This is a really wide-open question, and you can choose your architecture to optimize for different things (e.g. cost, availability, speed). You'll need to decide whether building a single-tenant or multi-tenant app. The former is maybe simpler and easier to meter on per-customer basis since there's effectively one customer (or church) per deployment; however, that could end up being costly to run, since you'll likely have idle web/worker roles during non-peak hours. A multi-tenant app lets you have better overall compute utilization, but you'll need ways of metering each tenant. Even with a multi-tenant app, you can still go with single-tenant database, if there's a need for it.
You may want to consider a tiered pricing model, based on some unit of operation (or some number of users per church). To help with metering, you can:
- Look at storage analytics (this gives detailed logging on blobs/tables/queues accessed, including exact resource accessed, at what time).
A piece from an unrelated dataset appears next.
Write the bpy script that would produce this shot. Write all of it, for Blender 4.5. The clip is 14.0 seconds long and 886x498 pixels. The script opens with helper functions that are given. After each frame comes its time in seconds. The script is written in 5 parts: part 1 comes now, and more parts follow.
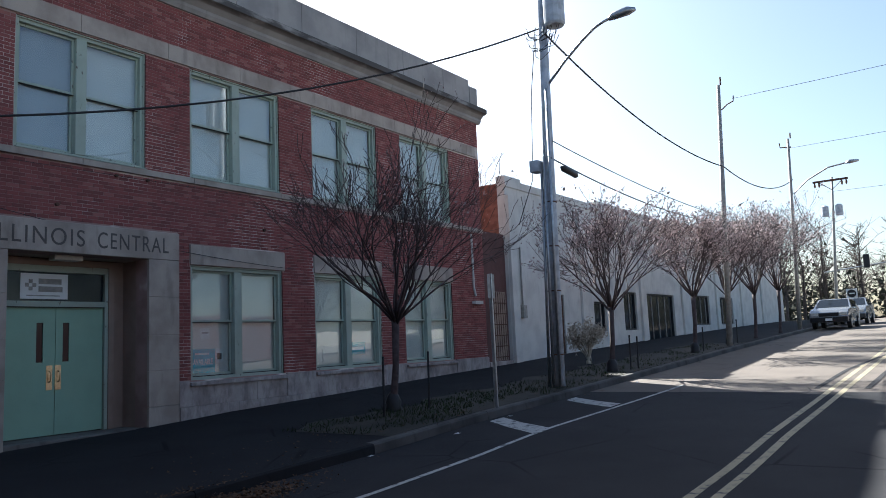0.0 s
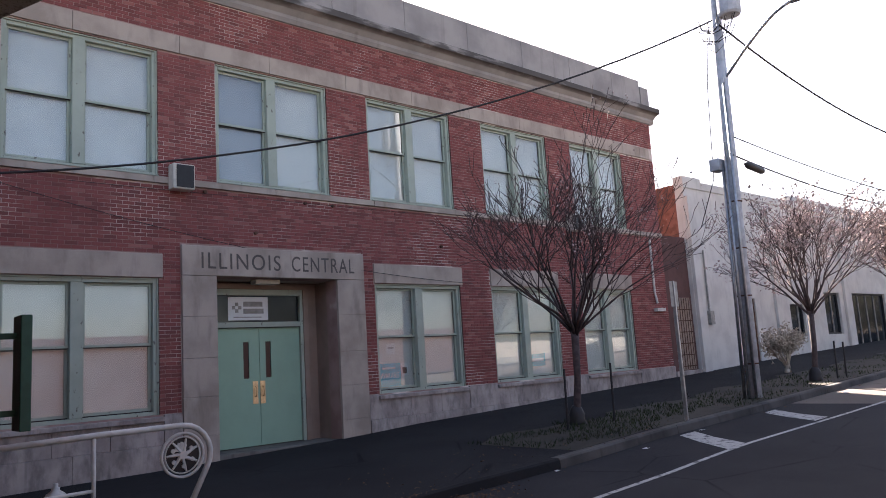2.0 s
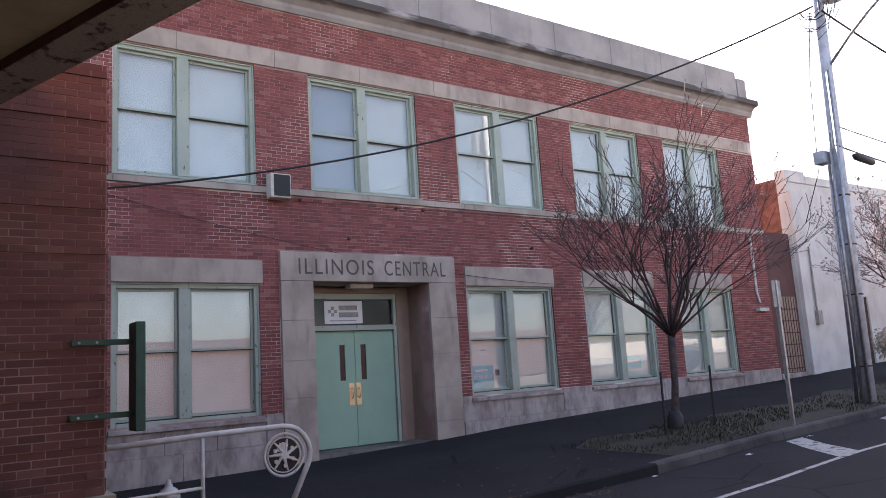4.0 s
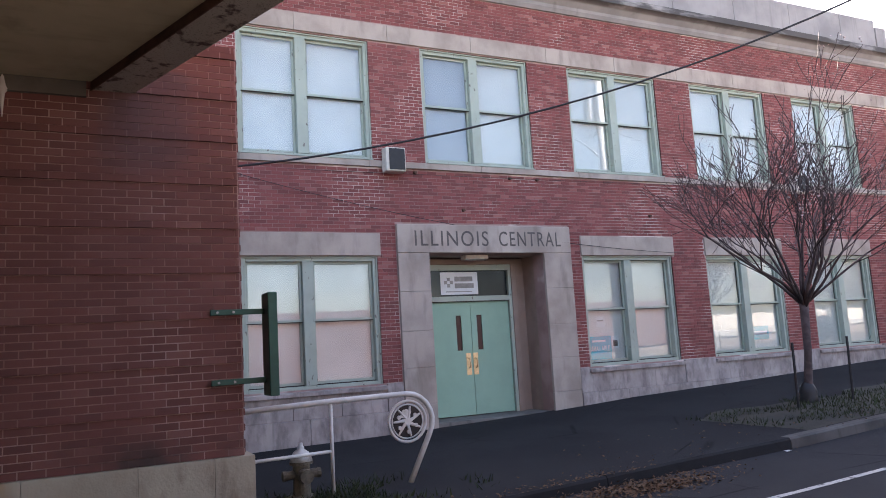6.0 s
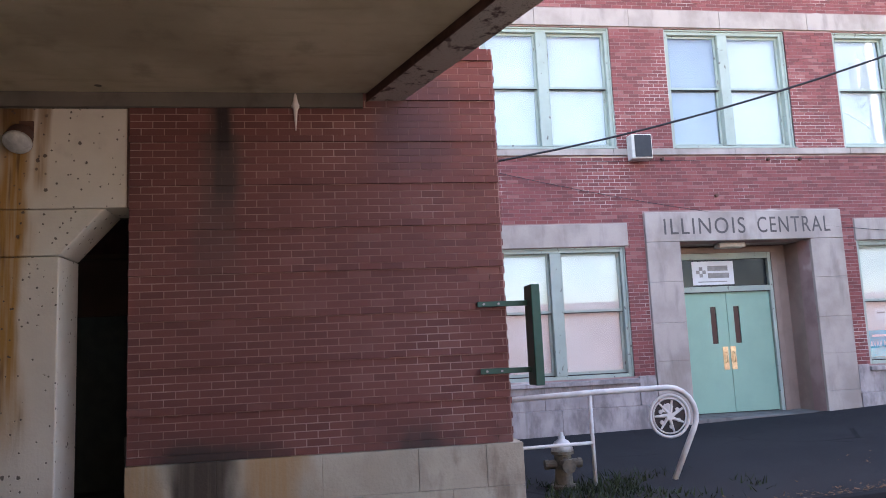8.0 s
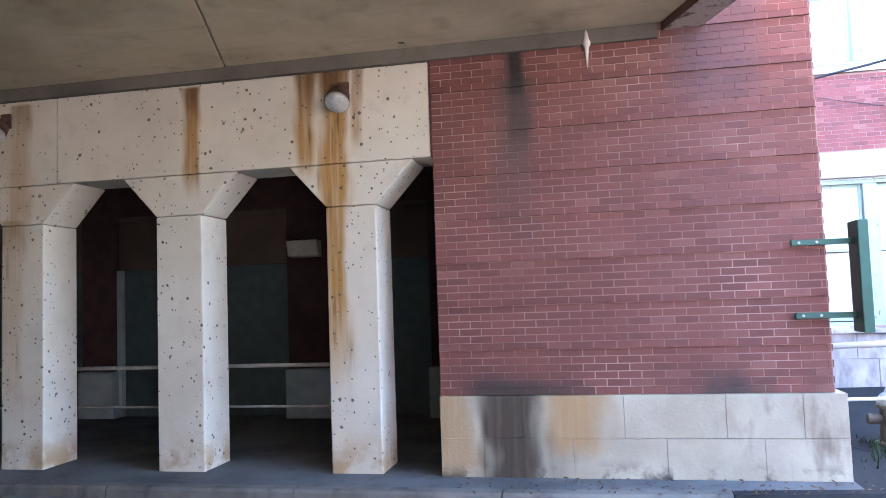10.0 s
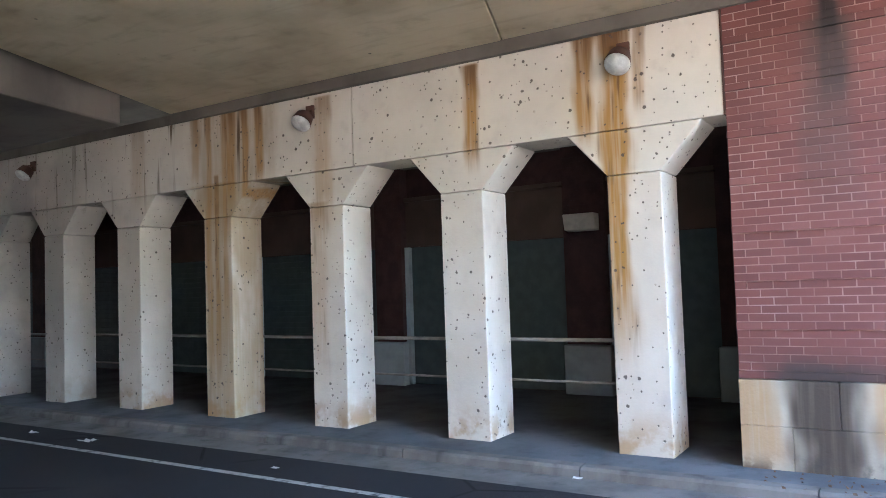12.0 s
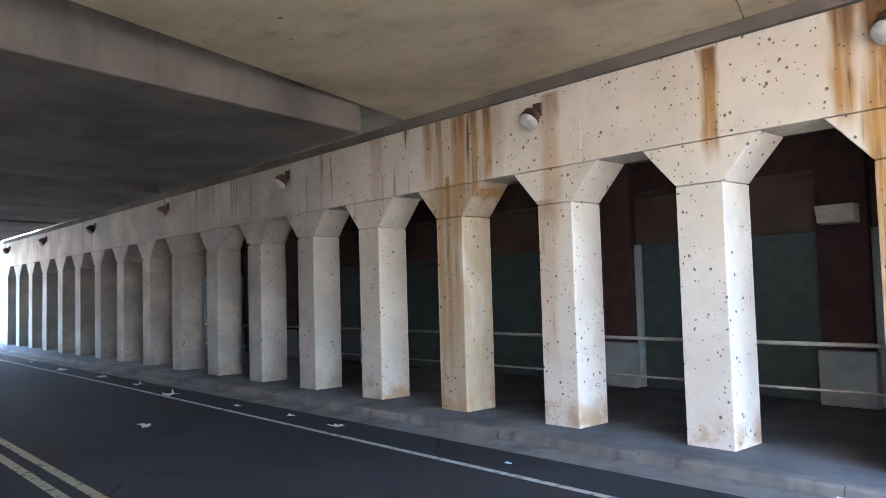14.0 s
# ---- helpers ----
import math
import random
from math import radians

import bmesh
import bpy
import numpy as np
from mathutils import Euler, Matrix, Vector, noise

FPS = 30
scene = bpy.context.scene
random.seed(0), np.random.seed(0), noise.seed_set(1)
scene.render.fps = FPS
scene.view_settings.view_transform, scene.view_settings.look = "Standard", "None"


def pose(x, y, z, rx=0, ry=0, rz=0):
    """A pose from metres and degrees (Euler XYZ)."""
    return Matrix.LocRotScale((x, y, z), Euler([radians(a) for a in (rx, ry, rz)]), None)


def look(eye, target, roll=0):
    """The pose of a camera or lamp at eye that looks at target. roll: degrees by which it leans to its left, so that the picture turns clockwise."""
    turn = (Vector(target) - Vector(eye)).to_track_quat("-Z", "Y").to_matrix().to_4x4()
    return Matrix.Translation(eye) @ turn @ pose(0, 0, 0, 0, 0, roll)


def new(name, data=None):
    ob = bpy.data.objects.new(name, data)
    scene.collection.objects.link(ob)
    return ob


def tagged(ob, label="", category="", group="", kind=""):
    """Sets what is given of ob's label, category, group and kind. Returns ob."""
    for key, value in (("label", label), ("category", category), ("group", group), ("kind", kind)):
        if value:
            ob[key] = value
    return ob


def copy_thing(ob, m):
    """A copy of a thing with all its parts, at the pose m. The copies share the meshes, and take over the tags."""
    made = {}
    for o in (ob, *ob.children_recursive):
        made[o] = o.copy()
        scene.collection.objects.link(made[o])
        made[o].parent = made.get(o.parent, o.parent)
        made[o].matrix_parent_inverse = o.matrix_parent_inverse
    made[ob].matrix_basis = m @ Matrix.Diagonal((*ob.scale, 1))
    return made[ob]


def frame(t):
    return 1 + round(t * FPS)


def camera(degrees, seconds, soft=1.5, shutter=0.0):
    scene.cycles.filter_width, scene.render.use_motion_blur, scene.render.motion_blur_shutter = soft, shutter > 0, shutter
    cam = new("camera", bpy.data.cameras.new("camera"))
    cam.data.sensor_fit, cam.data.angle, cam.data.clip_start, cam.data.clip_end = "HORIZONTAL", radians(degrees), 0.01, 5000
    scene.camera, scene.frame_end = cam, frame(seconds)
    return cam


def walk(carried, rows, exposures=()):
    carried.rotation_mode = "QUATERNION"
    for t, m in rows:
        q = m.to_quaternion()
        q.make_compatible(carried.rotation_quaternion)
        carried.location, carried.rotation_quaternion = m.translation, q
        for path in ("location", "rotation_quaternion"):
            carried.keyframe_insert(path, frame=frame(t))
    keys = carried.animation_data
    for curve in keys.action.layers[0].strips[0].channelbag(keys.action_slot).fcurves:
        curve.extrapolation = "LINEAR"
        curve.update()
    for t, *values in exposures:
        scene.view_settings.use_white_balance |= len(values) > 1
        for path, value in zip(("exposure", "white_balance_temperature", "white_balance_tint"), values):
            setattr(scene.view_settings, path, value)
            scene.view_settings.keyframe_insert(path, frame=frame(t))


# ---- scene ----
cam = camera(60.80, 14.0, soft=0.9)
ROWS = [
    (0.0, (0.020, 0.418, 1.603), (-2.820, 4.488, 2.213), -2.60),
    (0.5, (-0.041, 0.434, 1.610), (-3.129, 4.312, 2.255), -3.00),
    (1.0, (-0.002, 0.411, 1.648), (-3.289, 4.116, 2.328), -3.20),
    (1.5, (0.000, 0.413, 1.645), (-3.478, 3.933, 2.355), -3.60),
    (2.0, (0.018, 0.396, 1.670), (-3.665, 3.699, 2.400), -3.60),
    (2.5, (0.040, 0.394, 1.679), (-3.760, 3.551, 2.444), -3.80),
    (3.0, (0.086, 0.398, 1.690), (-3.812, 3.425, 2.483), -3.80),
    (5.5, (0.020, 0.332, 1.685), (-4.300, 2.762, 2.350), -3.50),
    (6.0, (0.005, 0.318, 1.671), (-4.440, 2.521, 2.308), -3.40),
    (6.5, (-0.030, 0.276, 1.668), (-4.577, 2.253, 2.296), -2.80),
    (7.0, (-0.025, 0.205, 1.668), (-4.690, 1.880, 2.328), -2.90),
    (7.5, (-0.025, 0.137, 1.665), (-4.820, 1.395, 2.317), -2.40),
    (8.0, (-0.030, 0.059, 1.681), (-4.930, 0.811, 2.343), -2.60),
    (8.5, (-0.032, -0.006, 1.689), (-4.979, 0.264, 2.364), -2.10),
    (8.7, (-0.024, -0.023, 1.685), (-4.982, 0.012, 2.342), -2.10),
    (10.8, (-0.139, -0.348, 1.738), (-4.859, -1.970, 2.023), -2.00),
    (11.0, (-0.200, -0.373, 1.723), (-4.843, -2.200, 2.046), -2.00),
    (11.5, (-0.224, -0.394, 1.696), (-4.679, -2.651, 1.978), -2.00),
    (12.0, (-0.234, -0.417, 1.685), (-4.484, -3.039, 1.922), -1.90),
    (12.5, (-0.236, -0.446, 1.698), (-4.336, -3.301, 1.920), -2.10),
    (13.0, (-0.231, -0.481, 1.711), (-4.141, -3.588, 1.923), -1.60),
    (13.5, (-0.256, -0.498, 1.654), (-3.854, -3.963, 1.919), -1.70),
    (14.0, (-0.234, -0.531, 1.664), (-3.551, -4.261, 1.944), -1.60),
]
EXPOSURES = [
    (0.0, 2.05, 5950, 7), (0.6, 2.35, 6400, 14), (1.5, 2.72, 7000, 20), (3.0, 3.08, 7100, 23), (5.5, 3.67, 6950, 21), (7.0, 4.08, 6900, 20),
    (8.7, 5.0, 6200, 20), (10.8, 6.62, 5450, 7), (12.0, 6.68, 5500, 7), (14.0, 7.05, 5600, 9),
]
walk(cam, [(t, look(eye, target, roll)) for t, eye, target, roll in ROWS], EXPOSURES)

# ---- world and sun ----
SUN_TO = Vector((-11.95, 7.0, 10.0)).normalized()
world = bpy.data.worlds.new("world")
scene.world = world
world.use_nodes = True
wn = world.node_tree.nodes
sky = wn.new("ShaderNodeTexSky")
sky.sky_type = "NISHITA"
sky.sun_disc = False
sky.sun_elevation = math.asin(SUN_TO.z)
sky.sun_rotation = math.atan2(SUN_TO.x, SUN_TO.y)
sky.air_density, sky.dust_density, sky.ozone_density = 1.0, 2.0, 1.0
wn["Background"].inputs["Strength"].default_value = 0.05
world.node_tree.links.new(sky.outputs[0], wn["Background"].inputs[0])
sun = new("sun", bpy.data.lights.new("sun", "SUN"))
sun.data.energy, sun.data.angle, sun.data.color = 5.0, radians(0.5), (1.0, 0.95, 0.87)
sun.matrix_world = look((0, 0, 30), Vector((0, 0, 30)) - SUN_TO)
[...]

- Create custom performance counters and emit these with your Windows Azure diagnostics
- Look at Windows Azure SQL Consumption (including the dynamic management views)
For baselining cost: Consider a few things:
- For SLA and general uptime reliability, you need at least 2 instances
- Always go with smallest instance size you can operate with, and scale out to more instances as load increases
- Let's assume you're optimizing for cost, so you run all your background/queue processing/scheduling/etc in your web role instances without any worker role instances
- For this exercise, assume multi-tenant compute, and single-tenant database (Web Edition, average < 100MB per tenant). This leads to $5 monthly per tenant on database.
- Assume, say, 5 churches. Assume 2 minimum Small instances, and assume it bursts to 4 instances for 12 hours during the day. That's an average run rate of 3 instances, or $260 monthly.
- Assume some bandwidth charges of, oh, $10 monthly.
- Assume some storage charges for queues, blobs, diagnostics of say $25 monthly.
With assumptions above (completely made up to give you a strawman to start with):
- DB: $5 x 5 tenants: $25 monthly.
- Compute: $260 monthly
- Bandwidth: $10 monthly
- Storage: $25 monthly
- Ballpark total: $300-400 monthly.
Now: This is completely made up, and I have no idea how much data or bandwidth your app is going to store / generate. But hopefully this gives you a rough idea how to start projecting cost. Notice that I did not include storage transactions in estimations. I think that's just going to be background noise.